◆ Instructions for the task: Copy out the data exactly, leaving the pictures behind.

◆ Dataset excerpt:
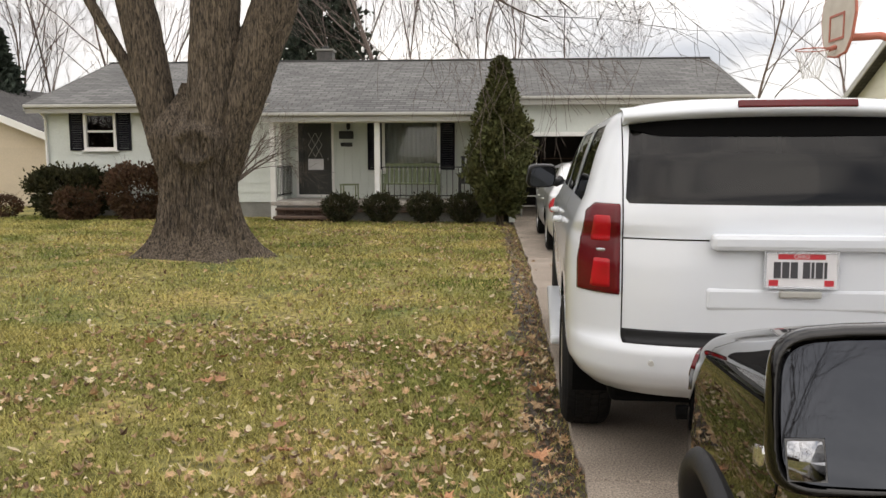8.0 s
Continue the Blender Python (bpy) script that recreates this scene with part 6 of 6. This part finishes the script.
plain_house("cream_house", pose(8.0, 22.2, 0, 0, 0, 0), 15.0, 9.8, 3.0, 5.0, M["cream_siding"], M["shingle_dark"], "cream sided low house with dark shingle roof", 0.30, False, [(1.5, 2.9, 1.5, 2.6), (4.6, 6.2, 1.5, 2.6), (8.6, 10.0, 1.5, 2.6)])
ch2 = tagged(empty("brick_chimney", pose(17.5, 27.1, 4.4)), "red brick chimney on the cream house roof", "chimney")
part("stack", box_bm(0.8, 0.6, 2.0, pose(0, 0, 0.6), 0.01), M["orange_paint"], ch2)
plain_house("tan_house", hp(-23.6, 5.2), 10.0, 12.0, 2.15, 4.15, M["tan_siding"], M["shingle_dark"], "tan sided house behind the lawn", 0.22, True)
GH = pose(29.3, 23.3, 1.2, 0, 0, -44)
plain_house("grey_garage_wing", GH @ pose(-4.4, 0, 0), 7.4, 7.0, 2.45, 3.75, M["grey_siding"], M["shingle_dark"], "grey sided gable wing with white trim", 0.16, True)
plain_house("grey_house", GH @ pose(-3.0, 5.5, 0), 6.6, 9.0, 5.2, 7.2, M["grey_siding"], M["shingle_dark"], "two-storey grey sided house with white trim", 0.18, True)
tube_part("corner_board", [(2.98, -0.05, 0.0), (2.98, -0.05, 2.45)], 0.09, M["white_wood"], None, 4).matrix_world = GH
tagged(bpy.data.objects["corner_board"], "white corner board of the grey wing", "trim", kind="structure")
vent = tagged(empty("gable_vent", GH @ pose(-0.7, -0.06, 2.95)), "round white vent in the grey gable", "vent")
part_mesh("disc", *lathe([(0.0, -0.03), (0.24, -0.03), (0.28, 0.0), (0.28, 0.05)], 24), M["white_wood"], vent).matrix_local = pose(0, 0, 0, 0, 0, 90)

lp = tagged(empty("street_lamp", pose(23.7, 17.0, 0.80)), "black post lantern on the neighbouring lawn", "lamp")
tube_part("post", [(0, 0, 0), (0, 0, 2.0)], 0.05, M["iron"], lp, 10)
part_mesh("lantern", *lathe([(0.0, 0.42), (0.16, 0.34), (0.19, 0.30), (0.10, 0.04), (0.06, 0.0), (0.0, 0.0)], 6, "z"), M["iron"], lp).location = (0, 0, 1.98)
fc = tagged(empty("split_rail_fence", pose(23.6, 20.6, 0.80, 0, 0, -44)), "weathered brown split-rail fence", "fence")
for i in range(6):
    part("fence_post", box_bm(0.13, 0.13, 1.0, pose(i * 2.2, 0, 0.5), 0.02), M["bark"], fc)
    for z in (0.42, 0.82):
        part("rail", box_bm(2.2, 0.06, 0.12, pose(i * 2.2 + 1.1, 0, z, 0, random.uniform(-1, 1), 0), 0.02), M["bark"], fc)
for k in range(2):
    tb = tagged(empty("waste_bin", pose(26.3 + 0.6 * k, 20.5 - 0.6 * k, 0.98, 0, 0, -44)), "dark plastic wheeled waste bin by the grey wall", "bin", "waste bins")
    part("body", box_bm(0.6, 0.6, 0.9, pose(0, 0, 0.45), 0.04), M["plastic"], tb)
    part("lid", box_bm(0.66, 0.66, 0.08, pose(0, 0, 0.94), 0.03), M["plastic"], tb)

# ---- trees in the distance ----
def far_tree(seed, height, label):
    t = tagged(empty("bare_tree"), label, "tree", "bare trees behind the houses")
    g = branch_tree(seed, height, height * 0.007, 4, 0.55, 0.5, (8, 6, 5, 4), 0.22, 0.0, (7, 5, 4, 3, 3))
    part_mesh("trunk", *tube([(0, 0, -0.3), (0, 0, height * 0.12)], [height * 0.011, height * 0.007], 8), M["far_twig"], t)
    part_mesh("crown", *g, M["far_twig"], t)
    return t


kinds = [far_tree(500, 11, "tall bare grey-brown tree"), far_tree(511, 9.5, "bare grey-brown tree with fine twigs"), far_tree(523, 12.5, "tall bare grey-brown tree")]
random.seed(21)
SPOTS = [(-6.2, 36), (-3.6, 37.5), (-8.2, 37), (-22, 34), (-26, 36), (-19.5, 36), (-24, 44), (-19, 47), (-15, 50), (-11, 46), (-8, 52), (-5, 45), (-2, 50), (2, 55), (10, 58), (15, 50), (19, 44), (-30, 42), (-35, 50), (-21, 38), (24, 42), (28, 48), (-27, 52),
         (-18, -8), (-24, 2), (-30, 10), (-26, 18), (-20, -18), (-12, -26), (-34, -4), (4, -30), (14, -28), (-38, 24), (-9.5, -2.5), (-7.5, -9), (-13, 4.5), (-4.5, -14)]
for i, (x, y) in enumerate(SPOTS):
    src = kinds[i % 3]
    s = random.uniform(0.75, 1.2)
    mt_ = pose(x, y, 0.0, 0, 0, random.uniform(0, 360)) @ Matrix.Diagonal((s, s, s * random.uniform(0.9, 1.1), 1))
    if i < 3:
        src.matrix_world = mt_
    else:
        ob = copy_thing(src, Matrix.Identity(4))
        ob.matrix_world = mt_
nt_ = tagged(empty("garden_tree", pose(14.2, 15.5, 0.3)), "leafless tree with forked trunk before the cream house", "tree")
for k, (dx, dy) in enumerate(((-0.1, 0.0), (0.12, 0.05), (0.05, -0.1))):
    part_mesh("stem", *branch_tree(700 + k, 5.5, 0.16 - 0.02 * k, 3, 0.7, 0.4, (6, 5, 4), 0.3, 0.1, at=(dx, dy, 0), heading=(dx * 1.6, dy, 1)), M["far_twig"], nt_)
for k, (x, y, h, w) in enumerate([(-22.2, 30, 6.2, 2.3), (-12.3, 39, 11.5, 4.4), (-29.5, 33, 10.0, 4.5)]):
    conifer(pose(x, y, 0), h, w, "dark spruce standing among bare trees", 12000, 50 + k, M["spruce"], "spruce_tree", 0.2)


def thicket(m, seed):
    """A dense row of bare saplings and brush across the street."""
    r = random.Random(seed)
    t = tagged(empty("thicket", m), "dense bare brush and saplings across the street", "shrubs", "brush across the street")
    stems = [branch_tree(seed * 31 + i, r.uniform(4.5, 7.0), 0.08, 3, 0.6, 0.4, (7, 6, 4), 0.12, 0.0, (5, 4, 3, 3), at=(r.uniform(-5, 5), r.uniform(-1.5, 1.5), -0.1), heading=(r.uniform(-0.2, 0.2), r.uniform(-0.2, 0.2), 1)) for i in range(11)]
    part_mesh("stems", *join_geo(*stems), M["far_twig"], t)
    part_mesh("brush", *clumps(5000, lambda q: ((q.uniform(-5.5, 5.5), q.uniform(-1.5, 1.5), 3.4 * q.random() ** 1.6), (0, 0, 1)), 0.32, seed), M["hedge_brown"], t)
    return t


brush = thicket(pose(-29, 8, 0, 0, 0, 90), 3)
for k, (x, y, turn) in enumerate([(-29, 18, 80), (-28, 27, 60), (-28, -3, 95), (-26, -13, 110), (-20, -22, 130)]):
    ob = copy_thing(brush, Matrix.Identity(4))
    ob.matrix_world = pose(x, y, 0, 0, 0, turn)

◆ Task result:
8.0 s
Continue the Blender Python (bpy) script that recreates this scene with part 6 of 6. This part finishes the script.
plain_house("cream_house", pose(8.0, 22.2, 0, 0, 0, 0), 15.0, 9.8, 3.0, 5.0, M["cream_siding"], M["shingle_dark"], "cream sided low house with dark shingle roof", 0.30, False, [(1.5, 2.9, 1.5, 2.6), (4.6, 6.2, 1.5, 2.6), (8.6, 10.0, 1.5, 2.6)])
ch2 = tagged(empty("brick_chimney", pose(17.5, 27.1, 4.4)), "red brick chimney on the cream house roof", "chimney")
part("stack", box_bm(0.8, 0.6, 2.0, pose(0, 0, 0.6), 0.01), M["orange_paint"], ch2)
plain_house("tan_house", hp(-23.6, 5.2), 10.0, 12.0, 2.15, 4.15, M["tan_siding"], M["shingle_dark"], "tan sided house behind the lawn", 0.22, True)
GH = pose(29.3, 23.3, 1.2, 0, 0, -44)
plain_house("grey_garage_wing", GH @ pose(-4.4, 0, 0), 7.4, 7.0, 2.45, 3.75, M["grey_siding"], M["shingle_dark"], "grey sided gable wing with white trim", 0.16, True)
plain_house("grey_house", GH @ pose(-3.0, 5.5, 0), 6.6, 9.0, 5.2, 7.2, M["grey_siding"], M["shingle_dark"], "two-storey grey sided house with white trim", 0.18, True)
tube_part("corner_board", [(2.98, -0.05, 0.0), (2.98, -0.05, 2.45)], 0.09, M["white_wood"], None, 4).matrix_world = GH
tagged(bpy.data.objects["corner_board"], "white corner board of the grey wing", "trim", kind="structure")
vent = tagged(empty("gable_vent", GH @ pose(-0.7, -0.06, 2.95)), "round white vent in the grey gable", "vent")
part_mesh("disc", *lathe([(0.0, -0.03), (0.24, -0.03), (0.28, 0.0), (0.28, 0.05)], 24), M["white_wood"], vent).matrix_local = pose(0, 0, 0, 0, 0, 90)

lp = tagged(empty("street_lamp", pose(23.7, 17.0, 0.80)), "black post lantern on the neighbouring lawn", "lamp")
tube_part("post", [(0, 0, 0), (0, 0, 2.0)], 0.05, M["iron"], lp, 10)
part_mesh("lantern", *lathe([(0.0, 0.42), (0.16, 0.34), (0.19, 0.30), (0.10, 0.04), (0.06, 0.0), (0.0, 0.0)], 6, "z"), M["iron"], lp).location = (0, 0, 1.98)
fc = tagged(empty("split_rail_fence", pose(23.6, 20.6, 0.80, 0, 0, -44)), "weathered brown split-rail fence", "fence")
for i in range(6):
    part("fence_post", box_bm(0.13, 0.13, 1.0, pose(i * 2.2, 0, 0.5), 0.02), M["bark"], fc)
    for z in (0.42, 0.82):
        part("rail", box_bm(2.2, 0.06, 0.12, pose(i * 2.2 + 1.1, 0, z, 0, random.uniform(-1, 1), 0), 0.02), M["bark"], fc)
for k in range(2):
    tb = tagged(empty("waste_bin", pose(26.3 + 0.6 * k, 20.5 - 0.6 * k, 0.98, 0, 0, -44)), "dark plastic wheeled waste bin by the grey wall", "bin", "waste bins")
    part("body", box_bm(0.6, 0.6, 0.9, pose(0, 0, 0.45), 0.04), M["plastic"], tb)
    part("lid", box_bm(0.66, 0.66, 0.08, pose(0, 0, 0.94), 0.03), M["plastic"], tb)

# ---- trees in the distance ----
def far_tree(seed, height, label):
    t = tagged(empty("bare_tree"), label, "tree", "bare trees behind the houses")
    g = branch_tree(seed, height, height * 0.007, 4, 0.55, 0.5, (8, 6, 5, 4), 0.22, 0.0, (7, 5, 4, 3, 3))
    part_mesh("trunk", *tube([(0, 0, -0.3), (0, 0, height * 0.12)], [height * 0.011, height * 0.007], 8), M["far_twig"], t)
    part_mesh("crown", *g, M["far_twig"], t)
    return t


kinds = [far_tree(500, 11, "tall bare grey-brown tree"), far_tree(511, 9.5, "bare grey-brown tree with fine twigs"), far_tree(523, 12.5, "tall bare grey-brown tree")]
random.seed(21)
SPOTS = [(-6.2, 36), (-3.6, 37.5), (-8.2, 37), (-22, 34), (-26, 36), (-19.5, 36), (-24, 44), (-19, 47), (-15, 50), (-11, 46), (-8, 52), (-5, 45), (-2, 50), (2, 55), (10, 58), (15, 50), (19, 44), (-30, 42), (-35, 50), (-21, 38), (24, 42), (28, 48), (-27, 52),
         (-18, -8), (-24, 2), (-30, 10), (-26, 18), (-20, -18), (-12, -26), (-34, -4), (4, -30), (14, -28), (-38, 24), (-9.5, -2.5), (-7.5, -9), (-13, 4.5), (-4.5, -14)]
for i, (x, y) in enumerate(SPOTS):
    src = kinds[i % 3]
    s = random.uniform(0.75, 1.2)
    mt_ = pose(x, y, 0.0, 0, 0, random.uniform(0, 360)) @ Matrix.Diagonal((s, s, s * random.uniform(0.9, 1.1), 1))
    if i < 3:
        src.matrix_world = mt_
    else:
        ob = copy_thing(src, Matrix.Identity(4))
        ob.matrix_world = mt_
nt_ = tagged(empty("garden_tree", pose(14.2, 15.5, 0.3)), "leafless tree with forked trunk before the cream house", "tree")
for k, (dx, dy) in enumerate(((-0.1, 0.0), (0.12, 0.05), (0.05, -0.1))):
    part_mesh("stem", *branch_tree(700 + k, 5.5, 0.16 - 0.02 * k, 3, 0.7, 0.4, (6, 5, 4), 0.3, 0.1, at=(dx, dy, 0), heading=(dx * 1.6, dy, 1)), M["far_twig"], nt_)
for k, (x, y, h, w) in enumerate([(-22.2, 30, 6.2, 2.3), (-12.3, 39, 11.5, 4.4), (-29.5, 33, 10.0, 4.5)]):
    conifer(pose(x, y, 0), h, w, "dark spruce standing among bare trees", 12000, 50 + k, M["spruce"], "spruce_tree", 0.2)


def thicket(m, seed):
    """A dense row of bare saplings and brush across the street."""
    r = random.Random(seed)
    t = tagged(empty("thicket", m), "dense bare brush and saplings across the street", "shrubs", "brush across the street")
    stems = [branch_tree(seed * 31 + i, r.uniform(4.5, 7.0), 0.08, 3, 0.6, 0.4, (7, 6, 4), 0.12, 0.0, (5, 4, 3, 3), at=(r.uniform(-5, 5), r.uniform(-1.5, 1.5), -0.1), heading=(r.uniform(-0.2, 0.2), r.uniform(-0.2, 0.2), 1)) for i in range(11)]
    part_mesh("stems", *join_geo(*stems), M["far_twig"], t)
    part_mesh("brush", *clumps(5000, lambda q: ((q.uniform(-5.5, 5.5), q.uniform(-1.5, 1.5), 3.4 * q.random() ** 1.6), (0, 0, 1)), 0.32, seed), M["hedge_brown"], t)
    return t


brush = thicket(pose(-29, 8, 0, 0, 0, 90), 3)
for k, (x, y, turn) in enumerate([(-29, 18, 80), (-28, 27, 60), (-28, -3, 95), (-26, -13, 110), (-20, -22, 130)]):
    ob = copy_thing(brush, Matrix.Identity(4))
    ob.matrix_world = pose(x, y, 0, 0, 0, turn)